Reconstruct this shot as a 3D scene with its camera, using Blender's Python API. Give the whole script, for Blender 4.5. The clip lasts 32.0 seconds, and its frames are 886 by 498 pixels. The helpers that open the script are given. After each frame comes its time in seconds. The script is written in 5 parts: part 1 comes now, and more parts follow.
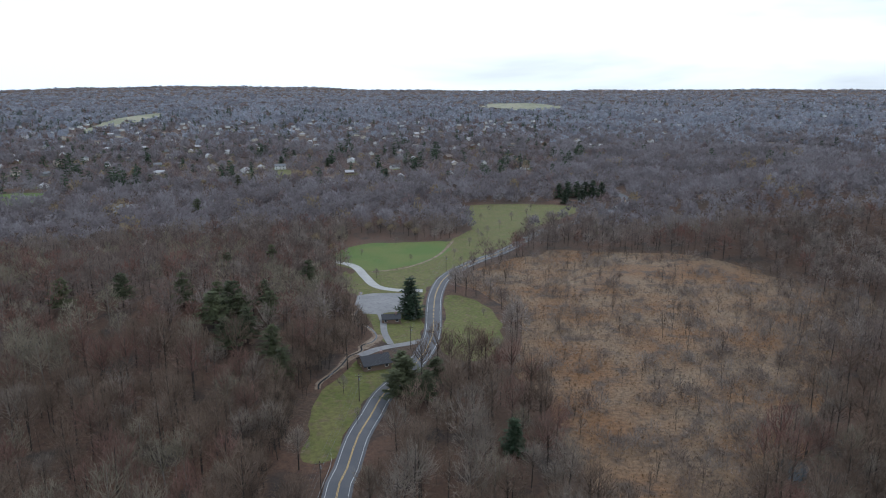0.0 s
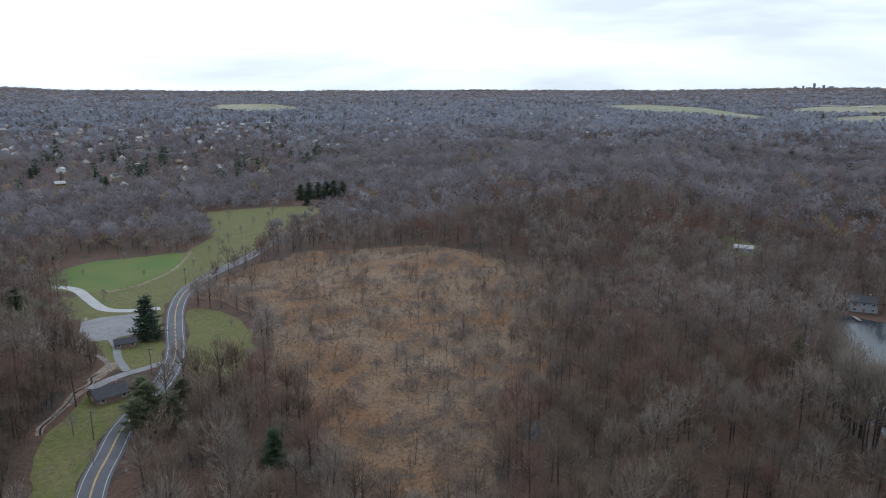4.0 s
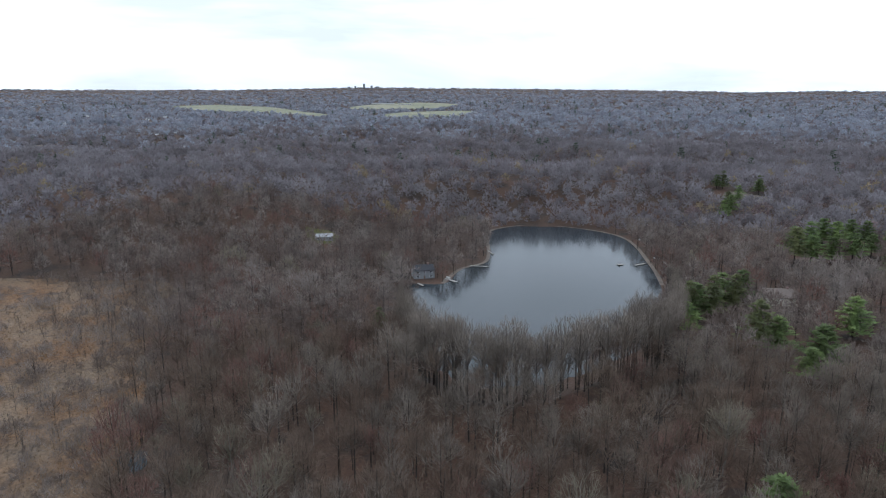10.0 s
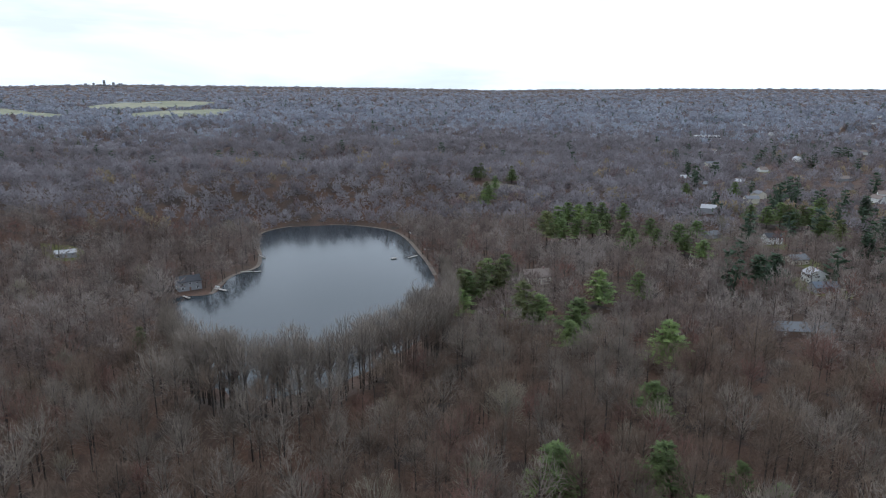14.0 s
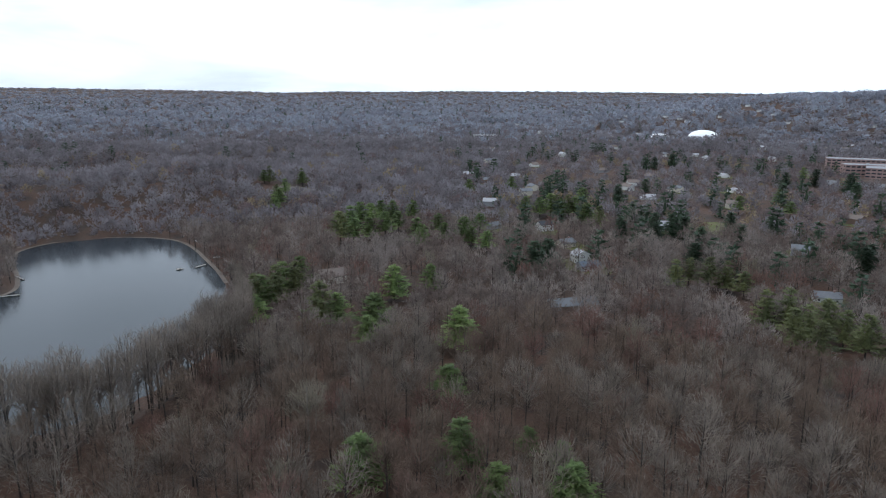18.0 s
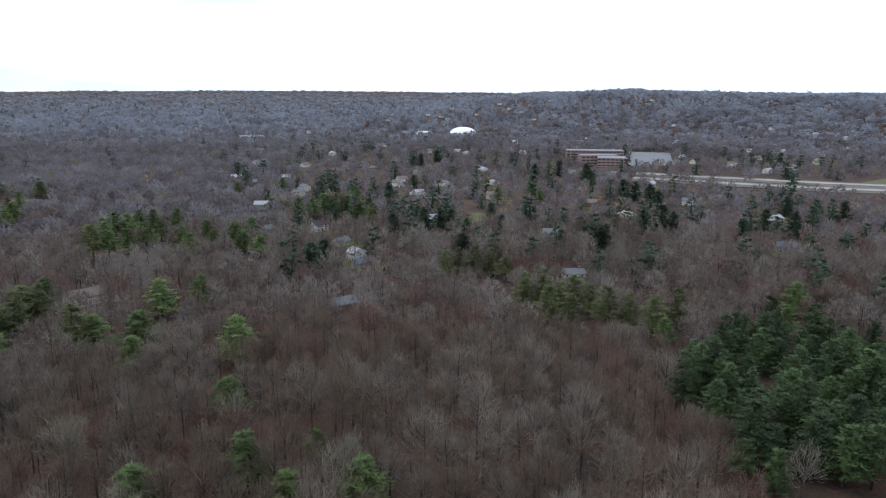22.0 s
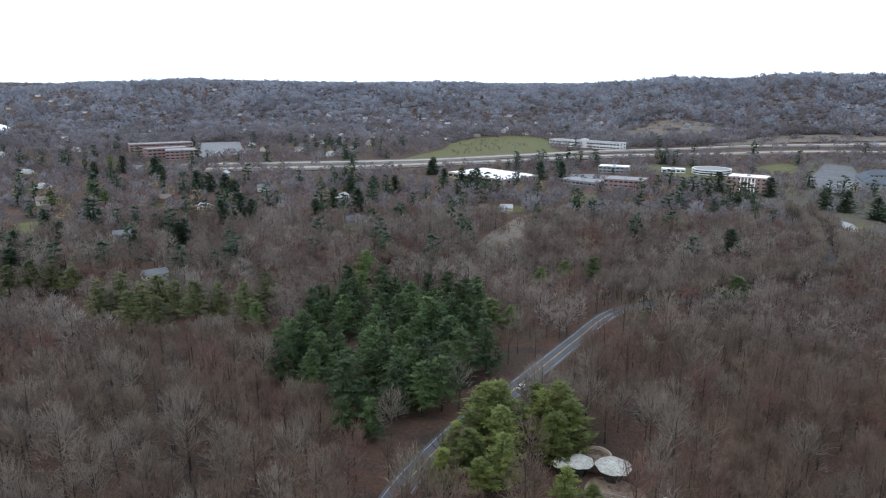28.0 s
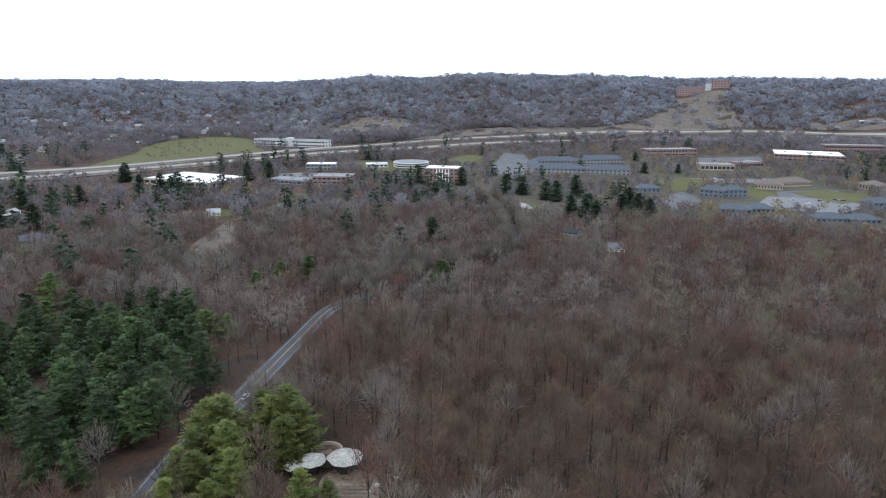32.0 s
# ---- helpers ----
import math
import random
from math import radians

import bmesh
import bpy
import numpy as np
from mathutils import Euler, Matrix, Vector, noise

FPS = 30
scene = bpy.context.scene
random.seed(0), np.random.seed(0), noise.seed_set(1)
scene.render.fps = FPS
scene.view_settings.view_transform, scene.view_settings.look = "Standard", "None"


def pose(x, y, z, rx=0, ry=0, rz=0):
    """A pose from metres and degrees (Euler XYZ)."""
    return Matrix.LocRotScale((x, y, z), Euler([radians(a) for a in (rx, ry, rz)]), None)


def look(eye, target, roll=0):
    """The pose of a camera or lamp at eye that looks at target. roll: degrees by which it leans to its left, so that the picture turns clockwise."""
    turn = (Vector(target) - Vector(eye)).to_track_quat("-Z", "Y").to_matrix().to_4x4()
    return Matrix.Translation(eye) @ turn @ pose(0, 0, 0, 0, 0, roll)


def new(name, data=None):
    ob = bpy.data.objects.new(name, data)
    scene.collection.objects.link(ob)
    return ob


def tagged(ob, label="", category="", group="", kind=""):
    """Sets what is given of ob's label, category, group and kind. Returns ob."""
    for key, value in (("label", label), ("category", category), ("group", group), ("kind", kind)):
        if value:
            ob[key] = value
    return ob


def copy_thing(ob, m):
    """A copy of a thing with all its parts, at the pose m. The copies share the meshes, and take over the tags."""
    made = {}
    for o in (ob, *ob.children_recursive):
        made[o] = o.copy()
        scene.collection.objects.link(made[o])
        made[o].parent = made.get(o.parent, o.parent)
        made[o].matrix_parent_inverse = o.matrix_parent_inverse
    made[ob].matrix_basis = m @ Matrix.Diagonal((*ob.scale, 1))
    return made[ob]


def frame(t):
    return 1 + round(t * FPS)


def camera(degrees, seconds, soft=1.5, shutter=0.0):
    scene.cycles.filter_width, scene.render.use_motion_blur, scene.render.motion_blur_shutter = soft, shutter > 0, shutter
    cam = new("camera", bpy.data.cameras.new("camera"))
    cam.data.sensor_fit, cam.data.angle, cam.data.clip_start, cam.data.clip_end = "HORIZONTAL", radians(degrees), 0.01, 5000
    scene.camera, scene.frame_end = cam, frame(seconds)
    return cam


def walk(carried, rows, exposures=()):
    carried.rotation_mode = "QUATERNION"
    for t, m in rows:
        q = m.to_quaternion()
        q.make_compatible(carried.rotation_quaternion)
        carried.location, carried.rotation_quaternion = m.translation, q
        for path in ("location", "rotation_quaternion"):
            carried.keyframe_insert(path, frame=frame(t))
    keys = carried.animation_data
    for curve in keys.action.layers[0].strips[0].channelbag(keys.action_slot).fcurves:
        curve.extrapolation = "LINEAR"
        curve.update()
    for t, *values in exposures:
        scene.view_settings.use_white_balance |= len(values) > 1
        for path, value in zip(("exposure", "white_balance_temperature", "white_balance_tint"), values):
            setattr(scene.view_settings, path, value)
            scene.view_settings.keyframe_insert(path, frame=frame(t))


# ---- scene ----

# ---------------------------------------------------------------- camera
# seconds, east, north, up, heading (clockwise from north), pitch, roll
PATH = (
    (0.0, 0.00, 0.00, 115.00, -0.000, -13.163, -0.10),
    (0.5, 0.00, 0.12, 114.91, 1.977, -13.155, -0.16),
    (1.0, 0.04, 0.27, 114.84, 4.326, -13.149, -0.20),
    (1.5, 0.14, 0.44, 114.82, 6.999, -13.134, -0.09),
    (2.0, 0.34, 0.58, 114.82, 9.612, -13.137, -0.08),
    (2.5, 0.58, 0.62, 114.84, 12.297, -13.133, -0.07),
    (3.0, 0.78, 0.53, 114.90, 15.230, -13.125, -0.07),
    (3.5, 0.93, 0.33, 115.00, 18.347, -13.160, -0.07),
    (4.0, 0.98, 0.09, 115.16, 21.653, -13.171, -0.08),
    (4.5, 0.88, -0.14, 115.33, 24.933, -13.161, -0.01),
    (6.5, 0.70, -0.40, 115.50, 36.670, -13.126, 0.12),
    (7.0, 0.69, -0.71, 115.62, 39.648, -13.134, 0.05),
    (7.5, 0.94, -1.04, 115.70, 42.575, -13.093, -0.14),
    (8.0, 1.29, -1.27, 115.77, 45.352, -13.084, -0.17),
    (8.5, 1.61, -1.37, 115.84, 48.015, -13.112, -0.19),
    (9.0, 1.83, -1.36, 115.79, 50.484, -13.263, -0.11),
    (9.5, 1.93, -1.26, 115.54, 53.208, -13.196, -0.17),
    (10.0, 1.97, -1.09, 115.17, 56.114, -13.239, -0.12),
    (10.5, 2.02, -0.82, 114.85, 59.025, -13.276, -0.08),
    (11.0, 2.24, -0.43, 114.61, 61.880, -13.288, -0.07),
    (11.5, 2.79, 0.03, 114.49, 64.663, -13.328, -0.04),
    (12.0, 3.65, 0.47, 114.45, 67.501, -13.353, -0.02),
    (12.5, 4.68, 0.85, 114.42, 70.197, -13.378, 0.03),
    (13.0, 5.74, 1.20, 114.35, 72.280, -13.420, 0.02),
    (13.5, 6.74, 1.48, 114.30, 73.848, -13.424, 0.02),
    (14.0, 7.46, 1.55, 114.25, 75.562, -13.429, 0.02),
    (14.5, 7.62, 1.27, 114.07, 77.364, -13.406, 0.13),
    (16.5, 7.15, 0.69, 113.73, 85.744, -13.347, 0.20),
    (17.0, 6.38, 0.13, 113.37, 88.086, -13.269, 0.22),
    (17.5, 5.63, -0.28, 113.08, 90.599, -13.193, 0.13),
    (18.0, 4.99, -0.65, 112.88, 93.022, -13.189, 0.19),
    (18.5, 4.48, -1.00, 112.77, 95.077, -13.130, 0.18),
    (19.0, 4.06, -1.28, 112.75, 97.308, -13.149, 0.29),
    (19.5, 3.72, -1.47, 112.79, 99.607, -13.134, 0.34),
    (20.0, 3.48, -1.61, 112.88, 102.002, -13.120, 0.33),
    (20.5, 3.34, -1.73, 113.01, 104.486, -13.118, 0.31),
    (21.0, 3.29, -1.84, 113.16, 107.032, -13.122, 0.22),
    (21.5, 3.26, -1.94, 113.27, 109.540, -13.147, 0.24),
    (22.0, 3.18, -2.02, 113.33, 112.053, -13.185, 0.23),
    (22.5, 2.97, -2.07, 113.32, 114.577, -13.235, 0.21),
    (23.0, 2.66, -2.09, 113.29, 117.415, -13.264, 0.15),
    (23.5, 2.36, -2.11, 113.26, 120.695, -13.342, 0.10),
    (24.0, 2.14, -2.21, 113.22, 124.009, -13.426, 0.07),
    (24.5, 2.01, -2.40, 113.15, 127.343, -13.503, 0.11),
    (25.0, 1.92, -2.64, 113.00, 130.683, -13.593, 0.13),
    (25.5, 1.77, -2.84, 112.80, 133.915, -13.652, 0.15),
    (27.5, 1.53, -2.94, 112.59, 143.857, -13.881, 0.16),
    (28.0, 1.28, -3.03, 112.47, 146.903, -13.890, 0.16),
    (28.5, 1.05, -3.15, 112.44, 149.984, -13.895, 0.23),
    (29.0, 0.79, -3.32, 112.46, 153.127, -13.914, 0.17),
    (29.5, 0.54, -3.49, 112.49, 156.211, -13.911, 0.13),
    (30.0, 0.37, -3.64, 112.52, 159.094, -13.874, 0.21),
    (30.5, 0.22, -3.77, 112.55, 162.044, -13.862, 0.33),
    (31.0, 0.06, -3.86, 112.57, 165.173, -13.868, 0.37),
    (31.5, -0.10, -3.90, 112.60, 168.228, -13.884, 0.38),
    (32.0, -0.23, -3.89, 112.63, 171.153, -13.904, 0.39),
)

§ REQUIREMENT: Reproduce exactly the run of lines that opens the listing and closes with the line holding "made[o] = o.copy()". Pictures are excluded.

§ FULL ANSWER:
Reconstruct this shot as a 3D scene with its camera, using Blender's Python API. Give the whole script, for Blender 4.5. The clip lasts 32.0 seconds, and its frames are 886 by 498 pixels. The helpers that open the script are given. After each frame comes its time in seconds. The script is written in 5 parts: part 1 comes now, and more parts follow.
0.0 s
4.0 s
10.0 s
14.0 s
18.0 s
22.0 s
28.0 s
32.0 s
# ---- helpers ----
import math
import random
from math import radians

import bmesh
import bpy
import numpy as np
from mathutils import Euler, Matrix, Vector, noise

FPS = 30
scene = bpy.context.scene
random.seed(0), np.random.seed(0), noise.seed_set(1)
scene.render.fps = FPS
scene.view_settings.view_transform, scene.view_settings.look = "Standard", "None"


def pose(x, y, z, rx=0, ry=0, rz=0):
    """A pose from metres and degrees (Euler XYZ)."""
    return Matrix.LocRotScale((x, y, z), Euler([radians(a) for a in (rx, ry, rz)]), None)


def look(eye, target, roll=0):
    """The pose of a camera or lamp at eye that looks at target. roll: degrees by which it leans to its left, so that the picture turns clockwise."""
    turn = (Vector(target) - Vector(eye)).to_track_quat("-Z", "Y").to_matrix().to_4x4()
    return Matrix.Translation(eye) @ turn @ pose(0, 0, 0, 0, 0, roll)


def new(name, data=None):
    ob = bpy.data.objects.new(name, data)
    scene.collection.objects.link(ob)
    return ob


def tagged(ob, label="", category="", group="", kind=""):
    """Sets what is given of ob's label, category, group and kind. Returns ob."""
    for key, value in (("label", label), ("category", category), ("group", group), ("kind", kind)):
        if value:
            ob[key] = value
    return ob


def copy_thing(ob, m):
    """A copy of a thing with all its parts, at the pose m. The copies share the meshes, and take over the tags."""
    made = {}
    for o in (ob, *ob.children_recursive):
        made[o] = o.copy()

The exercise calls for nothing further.